Reste que, tout joueur de classe mondial qu’il soit, Mesut Özil n’était pas le profil de recrue attendu. Avec Ramsey, Wilshere, Cazorla, Rosicky et même Arteta, Arsenal semblait déjà suffisamment pourvu en petits gabarits vifs, techniques et mobiles dans l’entrejeu. « Mais Arsenal n’avait pas cet accélérateur dans les trente derniers mètres, sur le plan de la passe en tout cas, avance Florent Toniutti, auteur des Chroniques tactiques. Özil joue le plus haut possible. Derrière lui, il a des joueurs qui peuvent lui remonter le ballon en attaques placées. »

Ryan Chase, qui a suivi attentivement l’Allemand lors de son passage au Real Madrid, est du même avis. « Il n’aime pas décrocher pour demander le ballon. Il se déplace dans les espaces libres entre les trente et les dix-huit mètres adverses, sur la largeur. Redescendre dans le rond central, ce n’est pas vraiment son jeu. »

En Mesut Özil, Arsenal a donc récupéré un point d’appui technique hors pair, excellent dans les petits espaces, au cœur des défenses adverses. Un relais avancé de classe mondiale, avaleur d’intervalles et fluidifieur de jeu par le lien qu’il crée entre Giroud et les milieux plus reculés. Cette nouvelle donne a également joué dans le renouveau défensif des Londoniens. « Ramsey et Wilshere ont moins à s’éparpiller, parce qu’ils ont un vrai meneur devant eux », analyse Florent Toniutti. L’entrejeu des Gunners a donc gagné en stabilité et en efficacité sur les phases de transition défensive.

LA TÊTE DE L’EMPLOI

Arsenal est, avec Manchester City, l’équipe la plus « continentale » de Premier League. De quoi faciliter l’adaptation d’un joueur au style résolument latin. Les statistiques le prouvent : Özil est déjà le meilleur passeur de Premier League avec sept offrandes – dont une à City samedi après-midi, auxquelles s’ajoutent quatre buts. Il est sur les bases de ses cinq dernières saisons, toutes achevées avec quinze à vingt passes décisives. Personne n’a fait mieux dans les cinq grands championnats européens.
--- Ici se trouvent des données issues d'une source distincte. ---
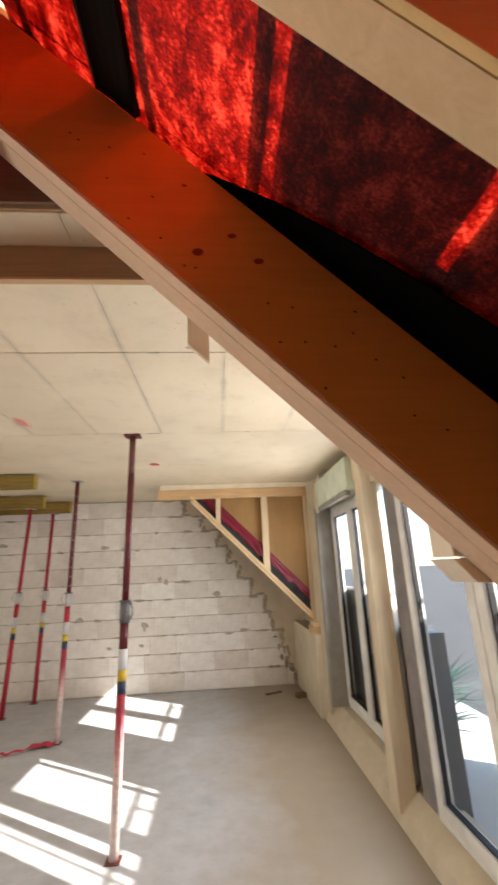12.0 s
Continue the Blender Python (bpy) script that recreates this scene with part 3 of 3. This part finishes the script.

D’autres chiffres attestent de son influence et de son efficacité en tant que meneur de jeu. 64,7 passes par match en moyenne (huitième total de Premier League), dont 87,3 % réussies – remarquable compte tenu de sa position avancée -, 2,8 « passes clés »[1] par match, seulement devancé outre-Manche par les 3,8 de David Silva.
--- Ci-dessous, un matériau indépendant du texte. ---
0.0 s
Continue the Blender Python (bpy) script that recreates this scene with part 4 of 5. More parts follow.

Au delà du meilleur équilibre tactique de l’entrejeu d’Arsenal, Mesut Özil a donc apporté sa qualité individuelle, dans un championnat qui lui convient finalement bien. « En Premier League, il y a beaucoup de jeu de transition, et là, Özil est injouable, juge Florent Toniutti. Dans le jeu en mouvement, il est peut-être le meilleur joueur du monde, dans son registre. Mais il est aussi capable de faire la différence en attaques placées, sur une passe ou un dribble. »

THE FLYING GERMAN

Surtout, et c’était attendu, son arrivée a fait franchir un cap, sportif comme psychologique, aux Gunners, leaders du championnat anglais. « Cette saison, tout le monde a un peu haussé son niveau de jeu », note Florent Toniutti. Pour l’entraîneur et blogueur anglais Matthew Whitehouse, l’Allemand aurait même comblé un vide persistant depuis sept ans, et la retraite d’un certain « non-flying Dutchman »[2] . « En quelques semaines, Özil a déjà prouvé qu’il avait la faculté d’influencer et de galvaniser un club qui, pendant des années, a manqué de ce genre de joueurs. La marque des grands est d’influencer et de rendre meilleurs les joueurs autour d’eux, et le meneur de jeu allemand l’a certainement fait. Mesut Özil a le potentiel pour être ce que Dennis Bergkamp fut pour Arsenal. »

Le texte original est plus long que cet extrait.